**RECORDS FOR THE TASK**.
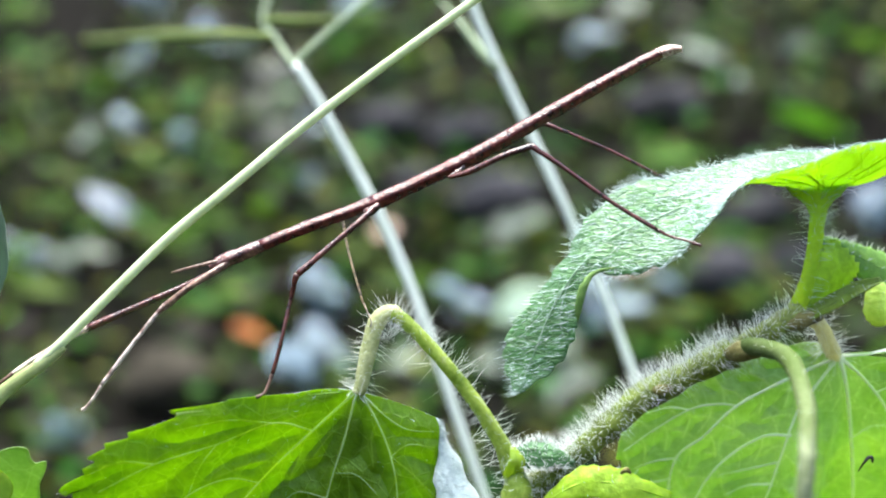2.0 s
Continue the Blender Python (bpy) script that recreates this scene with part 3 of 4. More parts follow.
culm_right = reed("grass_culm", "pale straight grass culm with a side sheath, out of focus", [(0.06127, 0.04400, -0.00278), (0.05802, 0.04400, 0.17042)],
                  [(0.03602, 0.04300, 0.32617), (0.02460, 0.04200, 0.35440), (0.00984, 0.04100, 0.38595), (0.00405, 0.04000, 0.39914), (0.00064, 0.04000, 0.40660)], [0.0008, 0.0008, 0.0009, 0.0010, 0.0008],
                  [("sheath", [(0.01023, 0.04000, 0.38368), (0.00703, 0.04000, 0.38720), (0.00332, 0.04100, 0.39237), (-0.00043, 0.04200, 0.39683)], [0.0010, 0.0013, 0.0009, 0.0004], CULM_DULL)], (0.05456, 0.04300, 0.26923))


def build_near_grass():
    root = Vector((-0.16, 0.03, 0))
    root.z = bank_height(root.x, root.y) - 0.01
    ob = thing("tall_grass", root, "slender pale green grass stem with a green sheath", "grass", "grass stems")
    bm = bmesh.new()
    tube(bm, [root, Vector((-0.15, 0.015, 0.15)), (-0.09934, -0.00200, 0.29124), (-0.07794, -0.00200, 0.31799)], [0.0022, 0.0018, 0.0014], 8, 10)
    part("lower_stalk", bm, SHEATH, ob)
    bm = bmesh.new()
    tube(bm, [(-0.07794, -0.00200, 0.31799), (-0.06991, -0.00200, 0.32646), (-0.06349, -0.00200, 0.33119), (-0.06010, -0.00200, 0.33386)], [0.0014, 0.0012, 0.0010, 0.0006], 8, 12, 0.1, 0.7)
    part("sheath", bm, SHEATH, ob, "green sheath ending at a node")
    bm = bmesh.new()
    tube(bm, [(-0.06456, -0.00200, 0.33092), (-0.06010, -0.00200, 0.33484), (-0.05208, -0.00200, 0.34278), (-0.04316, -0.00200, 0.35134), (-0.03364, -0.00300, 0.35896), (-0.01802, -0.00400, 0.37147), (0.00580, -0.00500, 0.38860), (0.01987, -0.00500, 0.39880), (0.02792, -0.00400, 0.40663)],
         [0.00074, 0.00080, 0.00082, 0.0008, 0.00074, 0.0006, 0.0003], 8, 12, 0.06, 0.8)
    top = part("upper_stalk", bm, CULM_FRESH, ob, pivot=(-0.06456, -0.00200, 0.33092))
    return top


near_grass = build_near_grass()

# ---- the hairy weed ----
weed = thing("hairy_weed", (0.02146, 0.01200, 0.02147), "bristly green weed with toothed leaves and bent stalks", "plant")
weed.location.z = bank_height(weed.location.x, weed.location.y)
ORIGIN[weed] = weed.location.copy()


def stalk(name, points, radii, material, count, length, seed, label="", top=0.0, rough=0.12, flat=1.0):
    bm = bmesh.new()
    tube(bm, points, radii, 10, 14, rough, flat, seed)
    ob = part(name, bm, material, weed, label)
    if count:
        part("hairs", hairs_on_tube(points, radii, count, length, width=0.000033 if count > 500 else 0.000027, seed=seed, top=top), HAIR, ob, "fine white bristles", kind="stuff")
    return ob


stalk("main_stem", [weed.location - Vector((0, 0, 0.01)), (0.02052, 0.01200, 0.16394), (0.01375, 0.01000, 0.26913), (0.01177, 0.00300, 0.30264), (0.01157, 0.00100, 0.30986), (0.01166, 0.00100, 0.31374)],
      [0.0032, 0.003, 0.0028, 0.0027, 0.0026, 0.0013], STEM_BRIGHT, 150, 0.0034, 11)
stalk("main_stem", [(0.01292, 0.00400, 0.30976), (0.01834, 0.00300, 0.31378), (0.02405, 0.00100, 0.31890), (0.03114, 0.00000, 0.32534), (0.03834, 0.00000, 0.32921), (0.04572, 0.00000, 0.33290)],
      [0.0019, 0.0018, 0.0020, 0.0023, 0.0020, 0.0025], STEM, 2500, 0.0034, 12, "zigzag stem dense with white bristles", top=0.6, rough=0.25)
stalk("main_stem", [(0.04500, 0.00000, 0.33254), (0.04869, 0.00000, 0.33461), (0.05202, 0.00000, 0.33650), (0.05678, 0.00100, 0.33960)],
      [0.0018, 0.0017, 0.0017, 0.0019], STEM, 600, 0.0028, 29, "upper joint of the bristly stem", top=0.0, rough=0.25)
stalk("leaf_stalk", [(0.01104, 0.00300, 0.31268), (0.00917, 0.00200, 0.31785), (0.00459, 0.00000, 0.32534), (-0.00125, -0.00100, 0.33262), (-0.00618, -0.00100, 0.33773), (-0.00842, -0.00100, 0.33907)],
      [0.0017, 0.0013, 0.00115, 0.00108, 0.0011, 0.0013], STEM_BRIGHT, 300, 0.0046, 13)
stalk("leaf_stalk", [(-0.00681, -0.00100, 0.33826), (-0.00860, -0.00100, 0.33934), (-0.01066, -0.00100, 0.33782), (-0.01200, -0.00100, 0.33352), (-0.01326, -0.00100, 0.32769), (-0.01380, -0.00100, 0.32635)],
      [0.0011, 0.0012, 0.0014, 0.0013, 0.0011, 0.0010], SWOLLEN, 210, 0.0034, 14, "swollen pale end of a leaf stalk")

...

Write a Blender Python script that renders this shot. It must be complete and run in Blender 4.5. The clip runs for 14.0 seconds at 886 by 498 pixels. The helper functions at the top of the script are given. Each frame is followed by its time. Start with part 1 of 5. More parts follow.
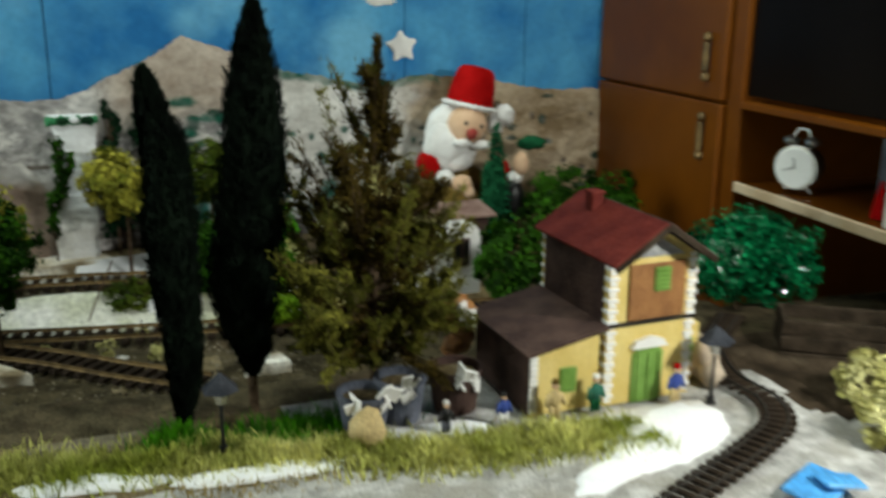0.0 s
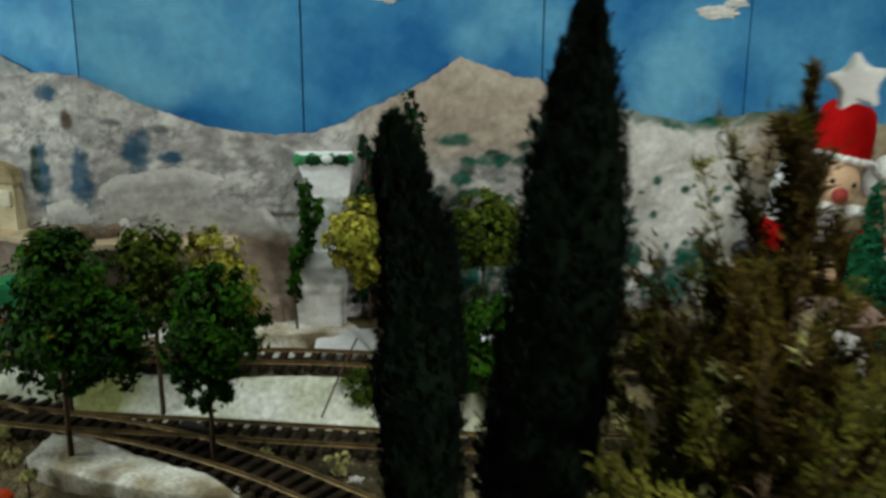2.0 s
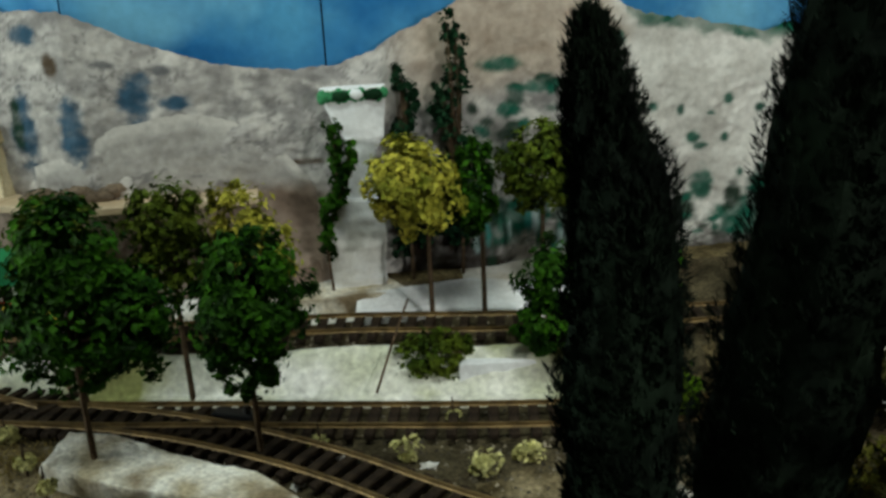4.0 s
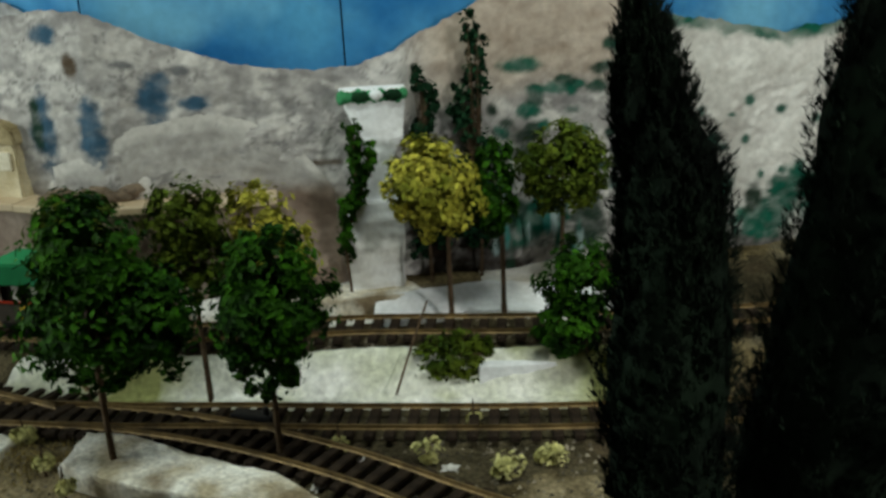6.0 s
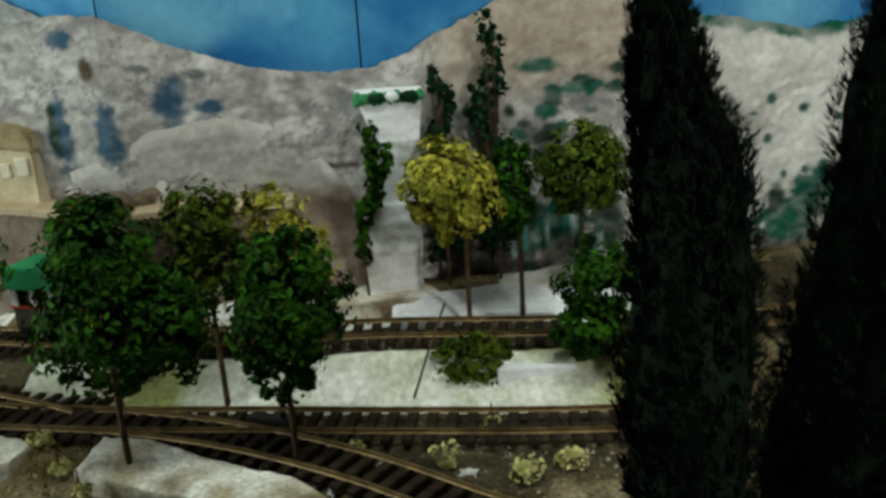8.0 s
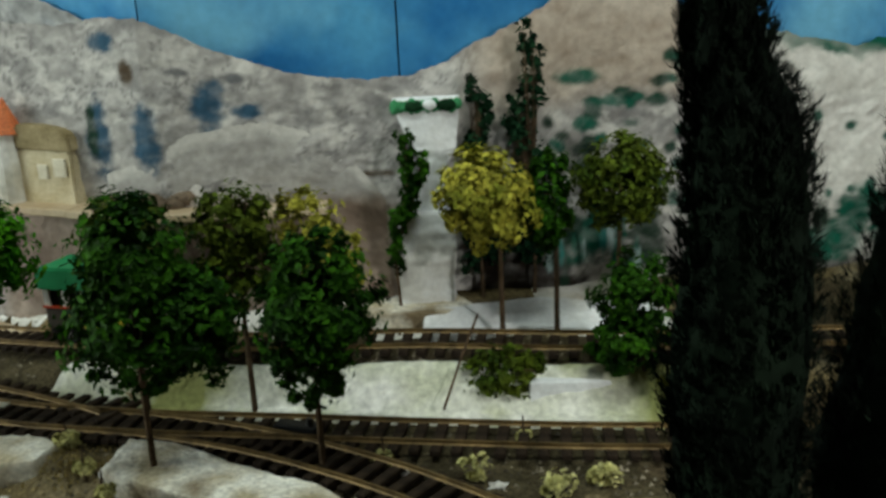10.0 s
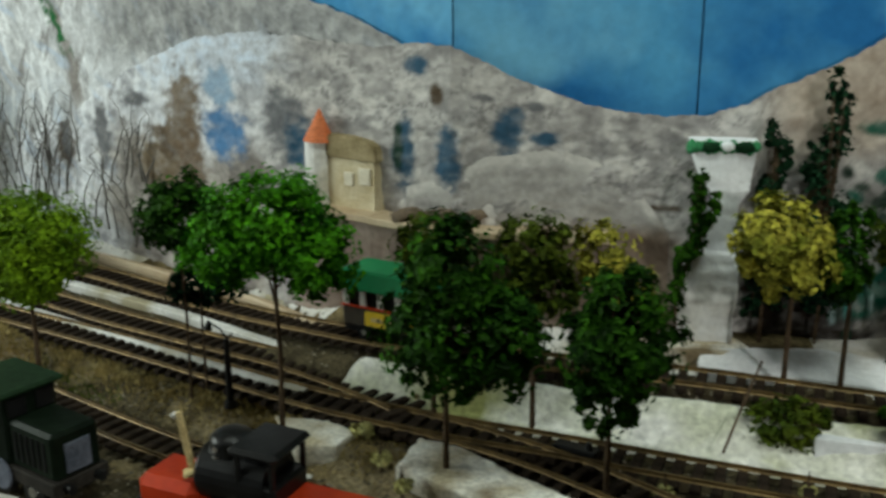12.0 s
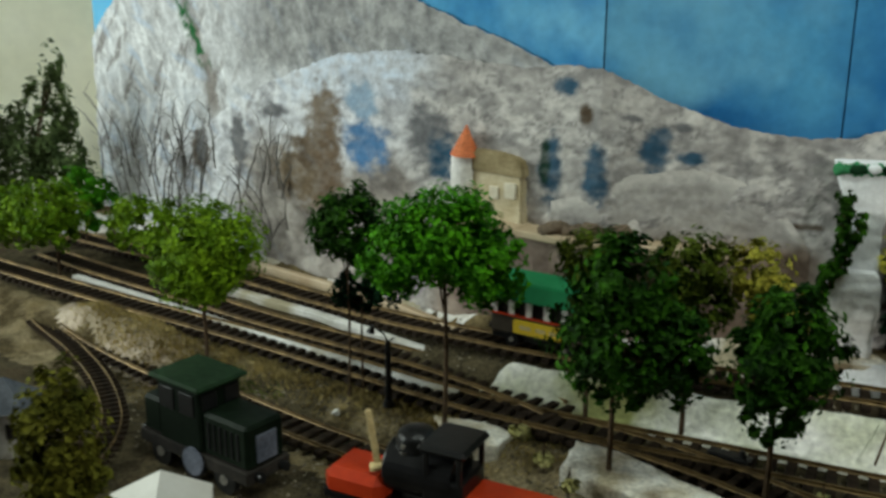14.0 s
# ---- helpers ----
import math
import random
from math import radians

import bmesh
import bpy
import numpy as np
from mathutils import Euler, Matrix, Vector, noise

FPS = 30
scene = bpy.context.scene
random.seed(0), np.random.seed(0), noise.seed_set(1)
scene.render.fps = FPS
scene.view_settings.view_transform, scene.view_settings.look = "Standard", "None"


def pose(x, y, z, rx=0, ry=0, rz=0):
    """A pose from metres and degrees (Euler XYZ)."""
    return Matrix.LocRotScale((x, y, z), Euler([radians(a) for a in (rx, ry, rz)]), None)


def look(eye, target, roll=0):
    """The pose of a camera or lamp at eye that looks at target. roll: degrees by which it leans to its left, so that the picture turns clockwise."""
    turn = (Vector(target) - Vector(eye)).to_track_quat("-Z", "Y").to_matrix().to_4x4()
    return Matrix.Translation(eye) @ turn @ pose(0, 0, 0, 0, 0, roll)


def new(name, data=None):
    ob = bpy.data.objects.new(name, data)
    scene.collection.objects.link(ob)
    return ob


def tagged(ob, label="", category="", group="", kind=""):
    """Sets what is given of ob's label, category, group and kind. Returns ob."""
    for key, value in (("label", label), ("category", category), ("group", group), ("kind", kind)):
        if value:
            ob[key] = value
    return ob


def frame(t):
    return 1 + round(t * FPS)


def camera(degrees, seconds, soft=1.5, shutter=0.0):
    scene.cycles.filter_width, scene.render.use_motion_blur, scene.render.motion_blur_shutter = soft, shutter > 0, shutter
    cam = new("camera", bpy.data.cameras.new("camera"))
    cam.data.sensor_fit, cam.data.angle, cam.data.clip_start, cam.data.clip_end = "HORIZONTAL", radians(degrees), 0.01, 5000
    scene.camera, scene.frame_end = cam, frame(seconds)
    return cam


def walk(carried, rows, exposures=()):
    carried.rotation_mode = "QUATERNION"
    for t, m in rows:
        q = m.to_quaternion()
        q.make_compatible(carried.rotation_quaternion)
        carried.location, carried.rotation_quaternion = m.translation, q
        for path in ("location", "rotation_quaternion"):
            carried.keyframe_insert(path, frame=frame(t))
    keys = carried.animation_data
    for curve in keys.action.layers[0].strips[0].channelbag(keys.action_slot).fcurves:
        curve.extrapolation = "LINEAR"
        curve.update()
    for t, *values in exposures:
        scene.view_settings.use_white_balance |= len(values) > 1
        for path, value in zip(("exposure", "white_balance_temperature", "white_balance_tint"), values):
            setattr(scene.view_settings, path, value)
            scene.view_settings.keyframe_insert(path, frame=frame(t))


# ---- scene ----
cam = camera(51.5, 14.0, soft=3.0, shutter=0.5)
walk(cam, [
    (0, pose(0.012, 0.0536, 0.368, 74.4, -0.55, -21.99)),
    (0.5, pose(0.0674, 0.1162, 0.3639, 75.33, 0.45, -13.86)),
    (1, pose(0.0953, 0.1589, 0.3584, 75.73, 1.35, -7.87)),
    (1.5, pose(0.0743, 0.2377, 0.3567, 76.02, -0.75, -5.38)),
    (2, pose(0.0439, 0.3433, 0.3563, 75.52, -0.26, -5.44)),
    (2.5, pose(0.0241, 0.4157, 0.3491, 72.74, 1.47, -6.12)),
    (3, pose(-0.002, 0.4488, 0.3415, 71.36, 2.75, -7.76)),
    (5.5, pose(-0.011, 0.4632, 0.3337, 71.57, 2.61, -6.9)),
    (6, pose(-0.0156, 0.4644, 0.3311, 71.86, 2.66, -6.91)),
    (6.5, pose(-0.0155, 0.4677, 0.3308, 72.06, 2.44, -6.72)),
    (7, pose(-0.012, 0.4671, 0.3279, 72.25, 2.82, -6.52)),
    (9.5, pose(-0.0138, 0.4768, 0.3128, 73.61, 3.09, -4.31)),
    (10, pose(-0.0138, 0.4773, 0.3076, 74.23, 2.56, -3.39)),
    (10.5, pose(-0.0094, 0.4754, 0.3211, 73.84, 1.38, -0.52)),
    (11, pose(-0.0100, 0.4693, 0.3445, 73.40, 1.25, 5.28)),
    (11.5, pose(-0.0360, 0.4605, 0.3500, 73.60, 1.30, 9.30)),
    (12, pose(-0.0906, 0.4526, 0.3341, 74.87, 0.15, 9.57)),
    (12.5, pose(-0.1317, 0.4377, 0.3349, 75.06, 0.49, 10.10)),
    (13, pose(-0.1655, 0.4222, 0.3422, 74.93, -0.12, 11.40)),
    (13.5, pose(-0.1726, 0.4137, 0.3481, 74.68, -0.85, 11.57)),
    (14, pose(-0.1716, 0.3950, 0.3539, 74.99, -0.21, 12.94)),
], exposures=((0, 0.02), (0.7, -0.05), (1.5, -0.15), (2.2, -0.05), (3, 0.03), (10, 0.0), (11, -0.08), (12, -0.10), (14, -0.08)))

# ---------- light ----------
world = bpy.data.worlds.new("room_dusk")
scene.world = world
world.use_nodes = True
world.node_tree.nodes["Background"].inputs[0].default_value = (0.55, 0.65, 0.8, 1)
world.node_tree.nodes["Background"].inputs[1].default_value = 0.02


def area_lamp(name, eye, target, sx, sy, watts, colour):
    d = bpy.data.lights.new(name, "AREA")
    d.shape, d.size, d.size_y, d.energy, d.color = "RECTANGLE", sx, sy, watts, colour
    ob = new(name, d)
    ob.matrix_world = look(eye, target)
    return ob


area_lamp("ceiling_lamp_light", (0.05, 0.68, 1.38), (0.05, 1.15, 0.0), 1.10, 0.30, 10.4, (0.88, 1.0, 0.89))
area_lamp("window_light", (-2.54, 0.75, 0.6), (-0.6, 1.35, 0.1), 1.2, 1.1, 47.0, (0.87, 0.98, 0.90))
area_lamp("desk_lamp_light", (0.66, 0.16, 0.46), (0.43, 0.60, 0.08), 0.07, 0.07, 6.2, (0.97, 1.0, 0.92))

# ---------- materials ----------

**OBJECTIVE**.
From the records above, quote only the lines running from the line with "for curve in" to the line with "scene.view_settings.keyframe_insert(path, frame=frame(t))", both lines included.

**SOLUTION TO THE PROBLEM**.
    for curve in keys.action.layers[0].strips[0].channelbag(keys.action_slot).fcurves:
        curve.extrapolation = "LINEAR"
        curve.update()
    for t, *values in exposures:
        scene.view_settings.use_white_balance |= len(values) > 1
        for path, value in zip(("exposure", "white_balance_temperature", "white_balance_tint"), values):
            setattr(scene.view_settings, path, value)
            scene.view_settings.keyframe_insert(path, frame=frame(t))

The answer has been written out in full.